Jak najbardziej. Wprost jest wskazane podzielić się:)))
Jak najbardziej wskazane jest się podzielić Bożenko.:)))Cieszy, że dołączyłaś do Pomponikowców Wyspowych.:))):*
Też się cieszę Jasminko. Marzyłam o tym, żeby zostać stałym mieszkańcem tej uroczej wyspy. Żyją ty naprawdę sympatyczni ludzie i tętni ona życiem.
Zdrowia dla pani Q. ! :))))) i pomyslnego załatwiania spraw wszelakich Kwaku. ! :)))
Serdeczne… dla p.Q…
Senatorze:))) Muszę bardzo poważną rozmowę z Panem przeprowadzić:))))

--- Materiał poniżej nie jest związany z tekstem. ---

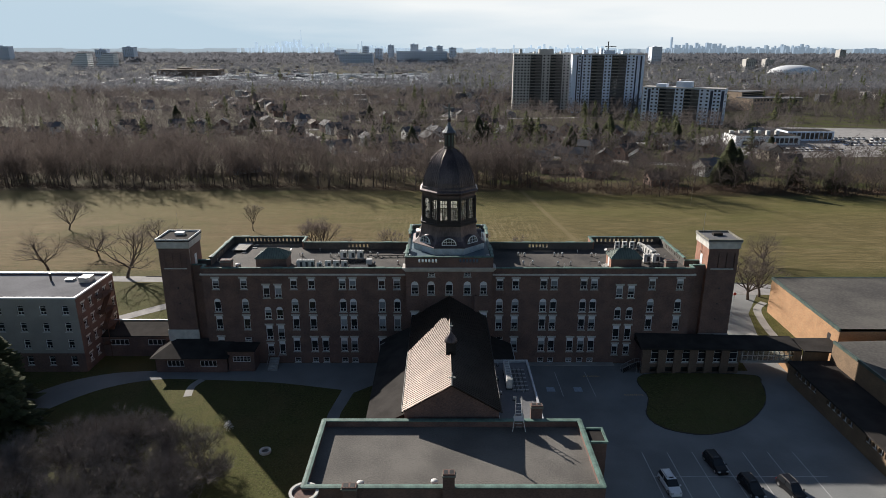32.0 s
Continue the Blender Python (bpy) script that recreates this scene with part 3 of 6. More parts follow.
def window(parent, x, y, z, w, h, arched=False, style="dark", rz=0.0, lintel_on=True):
    f, pane, blind, sill, lintel, corner, board = window_meshes(w, h, arched, style)
    ob = part("window", f, None, parent, at=pose(x, y, z, 0, 0, rz))
    part("pane", pane, None, ob)
    part("sill", sill, None, ob)
    if blind:
        part("blind", blind, None, ob, "closed grey blind" if style == "blind" else "half-drawn grey blind")
    if board:
        part("top_panel", board, None, ob)
    if lintel and lintel_on:
        part("lintel", lintel, None, ob)
    if corner:
        part("brick_arch", corner, None, ob)
    return ob


rnd = random.Random(5)


def style():
    return rnd.choice(("dark", "dark", "dark", "half", "half", "blind"))


SOUTH = 2.4
FRONT_TOP = 19.95
END = {-1: 47.0, 1: 46.65}               # where each wing ends
FULL = {-1: [9.97, 12.88, 18.43, 20.4, 26.31, 29.69, 39.24, 44.57], 1: [9.73, 12.76, 18.14, 20.13, 25.81, 27.8, 38.9, 44.22]}
STAIR = [32.73, 35.0]
W = 1.3
ROWS_Z = [(15.6, 2.2, False), (10.95, 2.75, True), (7.2, 2.85, False)]
STAIR_Z = [(13.85, 2.55, False), (9.4, 2.6, True), (5.0, 3.1, False)]
LOW = {-1: [9.97 + 3.06, 18.5, 20.5, 24.2, 26.35, 29.85], 1: [12.8, 18.2, 20.15, 23.8, 25.95, 28.0]}
for side in (-1, 1):
    specs = []
    for x in FULL[side]:
        for z, h, arch in ROWS_Z:
            specs.append((side * x, z, W, h, arch))
    for x in STAIR:
        for z, h, arch in STAIR_Z:
            specs.append((side * x, z, W, h, arch))
        specs.append((side * x, 1.8, 1.2, 2.3 if side > 0 or x > 34 else 2.9, False))
    for x in LOW[side]:
        specs.append((side * x, 2.5, W, 3.0, False))
        if x > 15:
            specs.append((side * x, 0.1, 1.2, 1.05, False))
    if side < 0:
        specs += [(-44.6, 2.6, W, 3.0, False), (-39.3, 4.6, 1.3, 0.9, False), (-9.97, 4.7, 1.3, 0.9, False)]
    else:
        specs += [(9.9, 4.7, 1.3, 0.9, False)]
    run_m = END[side] - 8.0
    x0 = -END[-1] if side < 0 else 8.0
    holes = [(x - w / 2 - x0, x + w / 2 - x0, z, z + h) for x, z, w, h, arch in specs]
    wall("wall_south", (x0, SOUTH), (x0 + run_m, SOUTH), 0.0, 18.5, holes, parent=building)
    # Added dark sheet stands in for the shade of the rooms behind.
    part("dark_room_sheet", G().box(x0 + 0.5, x0 + run_m - 0.4, SOUTH + 0.9, SOUTH + 1.0, 0, 18.4), DARK_WOOD, building)
    for x, z, w, h, arch in specs:
        window(building, x, SOUTH, z, w, h, arch, style(), lintel_on=h > 1.1)
    xe = side * END[side]
    # cornice band and upper brick
    part("cornice", G().box(x0 - (0.3 if side < 0 else -0.3), x0 + run_m + (0.3 if side > 0 else -0.3), SOUTH - 0.28, SOUTH + 0.2, 18.5, 18.78), STONE, building)
    # end, north and step walls; step walls get the sunlit brick colour
    if side > 0:
        wall("wall_end", (xe, SOUTH), (xe, 22.3), 0, 18.5, parent=building)
        wall("wall_north", (xe, 22.3), (30.7, 22.3), 0, 18.5, [(1.4 + 3.3 * i, 2.7 + 3.3 * i, z, z + 2.3) for i in range(5) for z in (2.5, 6.6, 10.7, 14.6)], parent=building)
        wall("wall_step", (30.7, 22.3), (30.7, 18.05), 0, 18.5, [], parent=building, material=SUNLIT_BRICK)
        wall("wall_north", (30.7, 18.05), (8.0, 18.05), 0, 18.5, [(2.2 + 3.6 * i, 3.5 + 3.6 * i, z, z + 2.3) for i in range(6) for z in (2.5, 6.6, 10.7, 14.6)], parent=building)
    else:
        wall("wall_end", (xe, 22.3), (xe, SOUTH), 0, 18.5, parent=building)
        wall("wall_north", (-30.7, 22.3), (xe, 22.3), 0, 18.5, [(2.2 + 3.3 * i, 3.5 + 3.3 * i, z, z + 2.3) for i in range(5) for z in (2.5, 6.6, 10.7, 14.6)], parent=building)
        wall("wall_step", (-30.7, 18.05), (-30.7, 22.3), 0, 18.5, material=SUNLIT_BRICK, parent=building)
        wall("wall_north", (-8.0, 18.05), (-30.7, 18.05), 0, 18.5, [(2.2 + 3.6 * i, 3.5 + 3.6 * i, z, z + 2.3) for i in range(6) for z in (2.5, 6.6, 10.7, 14.6)], parent=building)
    for i in range(5):
        for z in (2.5, 6.6, 10.7, 14.6):
            window(building, 44.6 - 3.3 * i if side > 0 else -33.55 - 3.3 * i, 22.3, z, 1.3, 2.3, False, style(), 180)
    for i in range(6):
        for z in (2.5, 6.6, 10.7, 14.6):
            window(building, side * (30.7 - 2.85 - 3.6 * i) if side > 0 else -(8.0 + 2.85 + 3.6 * i), 18.05, z, 1.3, 2.3, False, style(), 180)
    # stone ledge on the step walls, toothed brick quoins below it
    sx = side * 30.7
    part("ledge", G().box(min(sx, sx - side * 0.55), max(sx, sx - side * 0.55), 18.05, 22.6, 18.5, 18.8), STONE, building)
    for i in range(12):
        part("quoin", G().box(min(sx, sx - side * 0.14), max(sx, sx - side * 0.14), 21.7 if i % 2 else 21.2, 22.36, 17.6 - i * 1.25, 18.25 - i * 1.25), SUNLIT_BRICK, building)
    # roof decks
    part("roof_deck", sheet([(side * 8.0, 2.6), (side * (END[side] - 0.2), 2.6), (side * (END[side] - 0.2), 22.1), (side * 30.9, 22.1), (side * 30.9, 17.9), (side * 8.0, 17.9)], DECK, G()), GRAVEL, building, "dark gravel roof surface")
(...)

Ależ oczywiście. Może jutro??:)))
Witam przelotnie.:)))Nie przepracowywać się…Wiśta wio!, łatwo powiedzieć! Co roku sobie to obiecuję i jak zawsze padam na nos w Święta.:)))Cieszy, że trzymanie kciuków pomogło Senatorze Kochany.:))):***
Zdrowia i jeszcze raz zdrowia Pani Quackie.:))):*Szlachetne zdrowie, nikt się nie dowie jako smakujesz, aż się zepsujesz.